Published March 13, 2014

“We want to highlight a range of projects and practices that re-evaluate conventional strategies for urban development.”
Stephanie Rothenberg, associate professor
Department of Visual Studies

To celebrate and fuel the many grassroots initiatives helping to revive Buffalo’s reputation as both the City of Light and the City of Good Neighbors, UB’s Technē Institute for Arts and Emerging Technologies will host the free, public and colorful Performing Economies Colloquium April 4-6 at UB and at sites throughout Buffalo. 

The term “performing economies” refers to art practices and ecologies that produce innovative systems of exchange, dialogue and development during times of political and economic crisis. This event aims to show the public what is possible and to place a variety of hands-on changes in the context of unrestrained capitalism and its rarely discussed consequences.

Such economies have provoked the multiplication of farmers’ markets, community gardens, artists’ collectives and many cooperative businesses from bakeries to bike shares. These mark a renaissance that over the past few years has helped change public perception of Buffalo from Rust Belt relic to vibrant community.

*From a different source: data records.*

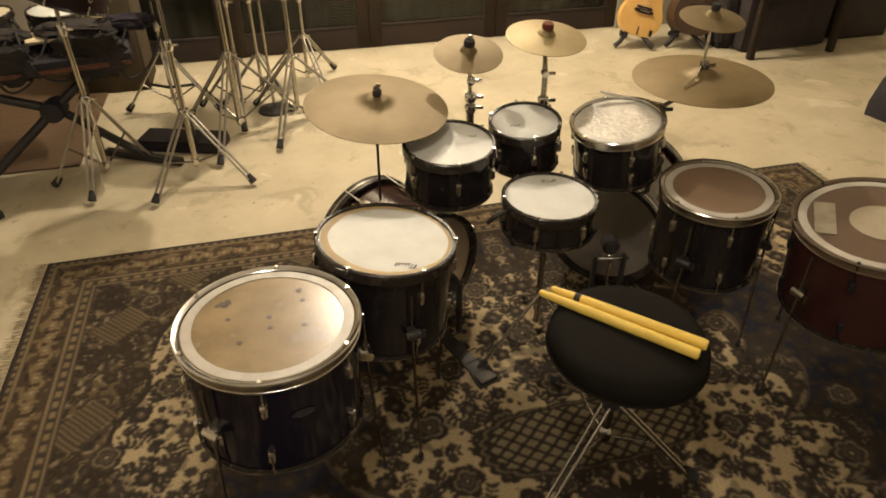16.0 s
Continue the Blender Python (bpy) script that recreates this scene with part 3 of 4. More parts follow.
def leg(m, foot, bracket_z, r, centre, drum, metal):
    """A floor tom leg in a chrome bracket on the shell."""
    foot = Vector(foot)
    d = Vector((foot.x - centre[0], foot.y - centre[1], 0)).normalized()
    top = Vector((centre[0], centre[1], 0)) + d * (r + 0.017)
    pts = [(top.x, top.y, bracket_z + 0.12), (top.x, top.y, bracket_z - 0.02), (foot.x, foot.y, RUG_TOP + 0.014)]
    lg = part("leg", tube(pts, 0.0039, 10), DARK_CHROME, drum)
    ft = Vector((foot.x, foot.y, RUG_TOP))
    part("rubber_foot", lathe([(0, 0), (0.0072, 0), (0.0075, 0.005), (0.006, 0.02), (0.0, 0.021)], Matrix.Translation(ft), 14), RUBBER, lg, "black rubber foot")
    f = Matrix.Translation((top.x, top.y, bracket_z)) @ Matrix.Rotation(math.atan2(d.y, d.x), 4, "Z")
    bm = block(0.024, 0.024, 0.028, f @ Matrix.Translation((-0.006, 0, 0)), 0.005)
    tube([f @ Vector((0.004, -0.017, 0)), f @ Vector((0.004, 0.021, 0))], 0.0115, 16, bm)
    br = part("leg_bracket", bm, metal, drum)
    bm = block(0.005, 0.010, 0.024, f @ Matrix.Translation((0.006, 0.029, 0)), 0.002)
    part("wing_screw", bm, metal, br)


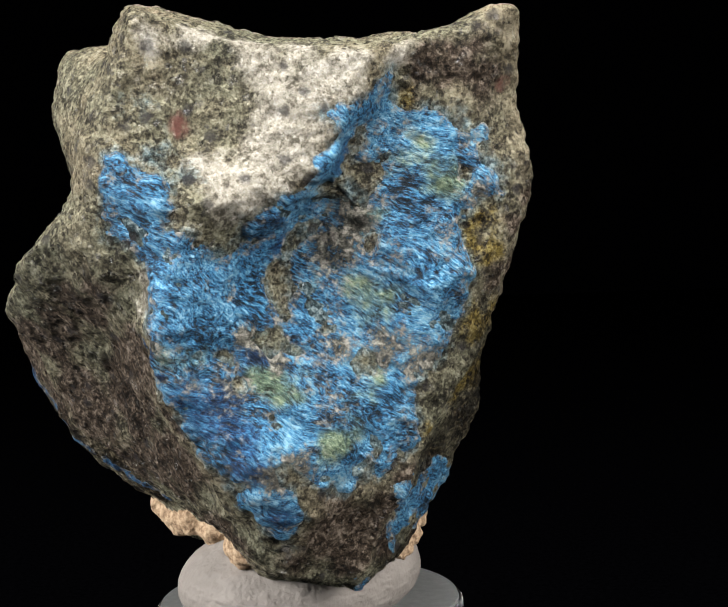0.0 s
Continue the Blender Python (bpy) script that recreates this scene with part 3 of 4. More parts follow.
BARE_BACK = [(-8.5, 26.5, 23.8, 1.7), (-9.6, 26.9, 22.5, 0.9), (-9.0, 27.6, 19.5, 1.3), (-13.9, 27.1, 14.5, 1.1), (-15.9, 26.8, 17.8, 2.1), (-18.5, 26.2, 17.3, 1.7), (-20.4, 26.1, 15.1, 2.1), (-22.2, 25.5, 16.5, 1.7), (-17.0, 26.6, 14.0, 1.0), (-7.0, 26.2, 8.8, 1.3), (-5.2, 26.2, 7.7, 1.3), (-8.3, 27.4, 12.7, 1.7), (-10.4, 27.2, 12.3, 1.1), (-6.0, 28.0, 14.3, 1.1), (-24.5, 25.4, 13.9, 1.2), (-21.1, 25.6, 20.1, 1.2), (-18.5, 26.2, 20.6, 0.8), (-25.5, 24.8, 19.3, 1.2)]
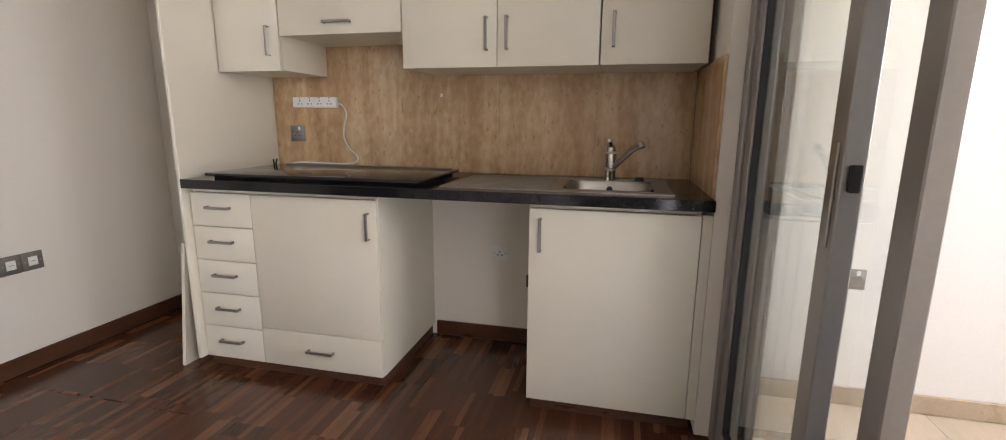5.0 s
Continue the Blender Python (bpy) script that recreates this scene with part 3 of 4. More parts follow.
part("cover", bar(3.925, 4.43, 2.625, 3.63, 0.919, 0.932, bevel=0.004, seg=2), HOBGLASS, hb, "smoked glass cover with rounded edge")
for y in (2.72, 3.13, 3.55):
    part("spacer", Shape().cyl((3.975, y, 0.9165), (3.975, y, 0.9192), 0.008), DARK, hb)
part("hinge_bar", bar(4.43, 4.448, 2.665, 3.60, 0.905, 0.934, bevel=0.003), STEEL, hb)

sk = thing("sink", "stainless steel sink with ribbed draining board", "sink", (4.18, 2.1, 0.905))
s = Shape()
for a in ((3.955, SX0, 1.665, 2.55), (SX1, 4.405, 1.665, 2.55), (SX0, SX1, 1.665, BY0), (SX0, SX1, BY1, 2.55)):
    s.box(*a, 0.9055, 0.9085)
part("rim", s, STEEL, sk)
for x0, x1, y0, y1 in ((3.955, 3.963, 1.665, 2.55), (4.397, 4.405, 1.665, 2.55), (3.963, 4.397, 1.665, 1.673), (3.963, 4.397, 2.542, 2.55)):
    part("edge", bar(x0, x1, y0, y1, 0.908, 0.912, bevel=0.0015), STEEL, sk)
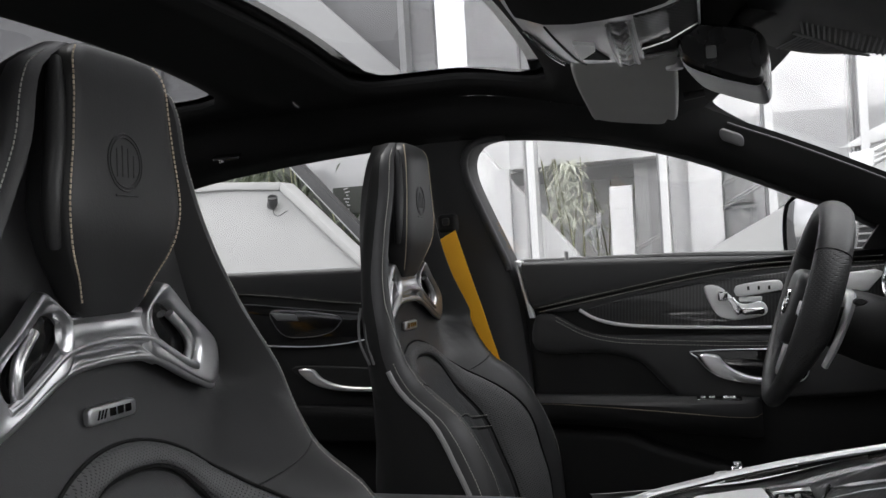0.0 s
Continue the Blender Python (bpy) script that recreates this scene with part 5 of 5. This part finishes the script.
# ---------------------------------------------------------------- under the roof's front edge
def overhead_console():
    t = thing("overhead_console", "silver overhead console with reading lamp and speaker grille", "overhead console")
    c0 = V3(.035, -.10, 1.236)
    def at(u, v, h=0.0):
        """u across the car's length, v across its width, over the bowl."""
        x = .030 + .084 * u
        y = -.135 + .165 * v
        z = 1.254 - .048 * math.sqrt(max(0.0, 1 - min(1.0, abs(u)) ** 2.6 * .72)) * math.sqrt(max(0.0, 1 - abs(v) ** 3 * .80)) - h
        return V3(x, y, z)
    us = [-1 + i / 14 for i in range(29)]
    vs = [-1 + i / 14 for i in range(29)]
    part("bowl", grid([[at(u, v) for u in us] for v in vs]), GLOSS_SILVER, t, "glossy silver bowl")
    part("rim", tube([at(u, v, -.001) for u, v in rounded(-1, 1, -1, 1, .12, 4)], 0.0035, 8, closed=True), CHROME, t)
    def patch(name, outline, lift, mat, label="", parent=t, n=6):
        """A plate on the bowl inside a four-sided outline (u, v)."""
        (a, b, c, d) = [Vector(p) for p in outline]
        def bil(i, j):
            q = a.lerp(b, i / n).lerp(d.lerp(c, i / n), j / n)
            return q
        top = [[at(*bil(i, j), lift) for j in range(n + 1)] for i in range(n + 1)]
        v, f = grid(top)
        k = n + 1
        ring = [i * k for i in range(k)] + [n * k + j for j in range(1, k)] + [i * k + n for i in range(n - 1, -1, -1)] + [j for j in range(n - 1, 0, -1)]
        o = len(v)
        v = v + [v[q] + V3(0, 0, lift) for q in ring]
        m = len(ring)
        f = f + [[ring[q], ring[(q + 1) % m], o + (q + 1) % m, o + q] for q in range(m)]
        return part(name, (v, f), mat, parent, label)
    patch("weave_panel", ((.33, -.56), (.97, -.54), (.97, .62), (.29, .72)), .0022, CARBON, "carbon weave panel")
    slot = patch("panel_slot", ((.33, .06), (.95, .06), (.97, .44), (.33, .25)), .0040, SHELL)
    part("slot_edge", tube([at(.33, .05, .005), at(.62, .03, .005), at(.96, .05, .005)], 0.0014, 6), CHROME, slot)
    part("slot_lip", tube([at(.33, .27, .005), at(.66, .36, .006), at(.96, .46, .005)], 0.0022, 6), SATIN, slot)
    lens = patch("lamp_lens", ((.06, -.54), (.27, -.52), (.21, .74), (-.02, .73)), .0050, LAMP_LENS, "clear reading lamp lens")
    patch("lamp_base", ((.07, -.53), (.26, -.51), (.20, .73), (-.01, .72)), .0016, CHROME, "", lens)
    for k in range(10):
        c = .16 - .007 * k
        part("lamp_facet", tube([at(c - .085, -.44 + .11 * k, .0035), at(c, -.38 + .11 * k + .03 * (k % 2), .0046), at(c + .085, -.47 + .11 * k, .0035)], 0.0018, 5), CHROME, lens)
    for u in (.05, .28):
        part("lamp_edge", tube([at(u - .075 * k / 10, -.54 + 1.28 * k / 10, .004) for k in range(11)], 0.0018, 6), SATIN, lens)
    patch("lid_opening", ((-.40, .28), (-.20, .02), (-.15, .18), (-.10, .34)), .0024, SHELL, "dark triangular opening")
    patch("lid_key", ((-.40, -.22), (-.17, -.15), (-.20, .0), (-.44, .27)), .0034, KEY_WHITE, "pale key")
    patch("side_slot", ((-.95, -.20), (-.88, -.18), (-.66, .60), (-.74, .62)), .0028, GLOSS)
    part("slot_edge", tube([at(-.97 + .22 * k / 6, -.20 + .82 * k / 6, .004) for k in range(7)], 0.0014, 6), CHROME, t)
    part("panel_joint", tube([at(-.62 + .14 * k / 6, -.50 + 1.2 * k / 6, .0008) for k in range(7)], 0.0012, 6), PLASTIC, t)
    patch("upper_plate", ((-.92, -.97), (.97, -.97), (.97, -.64), (-.92, -.55)), .0022, SUEDE)
    return t


GLOSS_SILVER = material("gloss_silver", (0.78, 0.78, 0.79), 0.26, metal=0.35, blotch=0.05, rough_var=0.05)
overhead_console()


def sun_visor():
    t = thing("sun_visor", "grey cloth sun visor folded under the roof", "sun visor")
    out = [(-.030, .02), (-.060, .40), (-.052, .445), (-.026, .468), (.035, .486), (.052, .478), (.058, .44), (.073, .42), (.086, .06), (.08, .02)]
    part("visor_body", prism(smooth_outline(out, 90), lambda a, b, h: V3(a, b, 1.240 - .045 * (b - .1) - h * .9 - .10 * (a - .0)), 0.016, 0.007, 4), VISOR_CLOTH, t)
    part("visor_pivot", tube([V3(.085, .36, 1.226), V3(.115, .36, 1.230)], 0.006, 10), PLASTIC, t)
    part("visor_clip", lathe([(0, -.008), (.010, -.006), (.011, .006), (0, .008)], Matrix.Translation((.082, .075, 1.222)), 14), PALE, t)
    return t


sun_visor()


MIRROR_BODY = material("smooth_black_plastic", (0.013, 0.013, 0.0135), 0.28, blotch=0.1, rough_var=0.05)
MIRROR_SHELL = material("smooth_grey_plastic", (0.028, 0.028, 0.029), 0.32, blotch=0.1, rough_var=0.05)


def mirror_pod():
    """The camera and sensor pod that hangs behind the glass."""
    t = thing("rear_view_mirror", "dark rear-view mirror with grey lower shell", "mirror")
    x0, x1 = .100, .186
    rows = []
    for i in range(17):
        f = i / 16
        y = -.115 + .225 * f
        e = math.sqrt(max(0, 1 - abs(2 * f - 1) ** 5))
        r = []
        for a in [2 * math.pi * k / 28 for k in range(28)]:
            ca, sa = math.cos(a), math.sin(a)
            rx = .043 * (1 if ca > 0 else -1) * abs(ca) ** .45
            rz = .028 * (1 if sa > 0 else -1) * abs(sa) ** .5
            r.append(V3(.140 + rx * (.85 + .15 * e) + .10 * (f - .5) * .2, y, 1.201 + rz * (.75 + .25 * e) - (.18 if sa > 0 else .40) * rx + .01 * (f - .5)))
        rows.append(r)
    v, f = grid(rows, loop_u=True)
    part("mirror_shell", (v, f + [list(range(28)), list(range(16 * 28, 17 * 28))]), MIRROR_BODY, t)
    low = [[p + V3(0, 0, -.0015) for p in r[17:26]] for r in rows[1:-1]]
    part("lower_shell", grid(low), MIRROR_SHELL, t, "dark grey lower shell")
    part("shell_button", prism(rounded(-.005, .005, -.006, .006, .002), lambda a, b, h: V3(.122 + a, -.1165 - h, 1.193 + b), 0.003, 0.001), GREY_PLASTIC, t)
    part("mirror_stem", tube(spline([V3(.15, 0, 1.232), V3(.165, 0, 1.25), V3(.19, 0, 1.262)], 10), 0.014, 12), PLASTIC, t)
    return t


mirror_pod()


def sensor_cover():
    t = thing("sensor_cover", "black ribbed sensor cover at the top of the windscreen", "cover")
    def at(x, y, h=0.0):
        """On the cover's lower face, h below it."""
        return V3(x, y, 1.25 - .3 * (x - .2) - h)
    out = smooth_outline([(.192, .160), (.233, .170), (.265, .154), (.290, .120), (.33, .106), (.42, .10), (.43, -.10), (.36, -.16), (.20, -.16), (.165, -.05), (.17, .08)], 70)
    part("cover_body", prism(out, lambda a, b, h: at(a, b, h), 0.004, 0.003, 3, -.045), PLASTIC, t)
    for i in range(17):
        f = i / 16
        a, b = V3(.199 + .082 * f, .163 - .034 * f, 0), V3(.213 + .068 * f, .080 + .036 * f, 0)
        part("rib", tube([at(a.x + .004, a.y, .003), at(a.x + .004, a.y - .002, .0055), at(b.x + .008, b.y + .004, .0055), at(b.x + .008, b.y, .003)], 0.0012, 5), GREY_PLASTIC, t)
    for i in range(24):
        f = i / 23
        a, b = V3(.221 + .135 * f, .062 + .046 * min(1, f * 1.6), 0), V3(.221 + .135 * f, .012 + .034 * f, 0)
        part("rib", tube([at(a.x + .003, a.y, .003), at(a.x + .003, a.y - .002, .0055), at(b.x - .003, b.y + .004, .0055), at(b.x - .003, b.y, .003)], 0.0013, 5), GREY_PLASTIC, t)
    part("band_edge", tube([at(x, y, .005) for x, y in spline_line([(.214, .066), (.245, .085), (.28, .113), (.30, .118)])], 0.0022, 6), GREY_PLASTIC, t)
    part("header_pad", prism(rounded(.10, .27, -.50, -.17, .03), lambda a, b, h: V3(a, b, 1.285 - .20 * (a - .1) - h), 0.02, 0.008), SUEDE, t)
    return t


sensor_cover()


def door_mirror():
    t = thing("door_mirror", "black door mirror outside the driver window", "mirror")
    m = facing((.318, .95, 1.022), (-.84, -.54, .04))
    out = smooth_outline([(-.085, -.055), (-.09, .02), (-.07, .062), (.0, .075), (.075, .068), (.095, .03), (.09, -.045), (.05, -.066), (-.05, -.068)], 60)
    rows = []
    for k, (s, h) in enumerate(((1.0, .010), (1.03, .004), (1.03, -.012), (.93, -.030), (.70, -.045), (.35, -.052))):
        rows.append([m @ V3(a * s, b * s, h) for a, b in out])
    v, f = grid(rows, loop_u=True)
    part("mirror_housing", (v, f + [list(range(5 * 60, 6 * 60))]), PAINT, t)
    part("mirror_pane", prism([(a * .93, b * .93) for a, b in out], lambda a, b, h: m @ V3(a, b, h), 0.006, 0.001, 3, .002), MIRROR, t)
    part("mirror_foot", tube(spline([(.40, .94, .95), (.42, .88, .94), (.43, .80, .95)], 10), 0.025, 10, squash=0.6), PAINT, t)
    return t


door_mirror()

Stephanie Rothenberg, associate professor of visual studies, and Paige Sarlin, assistant professor of media study, are the organizers of the event.

“We want to highlight a range of projects and practices that re-evaluate conventional strategies for urban development,” Rothenberg says. “We are particularly interested in policies and action plans that represent progressive approaches, support communities and encourage financial viability, cultural activity and environmental sustainability.”

So look for “performing redevelopment bus tours” of Buffalo’s East and West sides; a reception and live performance of “Disorientalism,” a multimedia project by Katherine Behar and Marianne M. Kim about the disorienting effects of technologized labor, junk culture and consumerism; a Sunday soup brunch; and more.

A detailed program schedule and registration is available at the Performing Economies website.

The colloquium will offer participants an opportunity to discuss strategies and practices with regional and international scholars, artists and activists whose work has advanced such efforts.

They include UB alumna Silvia Federici, the renowned feminist scholar, activist, radical autonomist feminist Marxist and teacher, who famously argues that capitalism perpetuates itself through a constant infusion of expropriated capital (aided today by the World Bank, International Monetary Fund and other proxy institutions) with devastating consequences, especially for women. Federici is a professor emerita and teaching fellow at Hofstra University.

She will be joined by Renée Ridgway, an Amsterdam-based artist, writer, educator and co-initiator of the collective online platform n.e.w.s., and representatives of such Buffalo grassroots organizations as PUSH Buffalo, Go Bike Buffalo, Sugar City and The Foundry.

Another presenter will be Mary Mattingly, the noted environmental artist and creator of the Waterpod, an eco-sustainable floating habitat that demonstrates future pathways for nomadic, mobile shelters and water-based communities, both docked and roaming.

Mattingly will occupy the Techne Rover, a customized, 6-by-10 trailer designed as mobile media art studio. It will be open to the public from 11 a.m. to 3 p.m. April 3 in front of the Center for the Arts on the North Campus, and in locations around the city during the colloquium.

Mattingly will present workshops on understanding sustainability and building codes, and on the eco-political importance of such things as fabric shelters and rainwater collection. Other artists will offer performances reflecting Buffalo’s rich history of combining economic and aesthetic interests.

In tandem with the Performing Economies Colloquium, Rothenberg and Laina Bay-Cheng, associate professor and director of the PhD program in the School of Social Work, are leading collaborative seminars with graduate students from the arts, humanities and social sciences. Seminar students are working together to integrate social research and creative practice in ways that highlight Buffalo’s economic and cultural revival, and can advocate for continued action.

The event is co-sponsored by the Gender Institute, the Humanities Institute, the School of Social Work, and the Department of Visual Studies.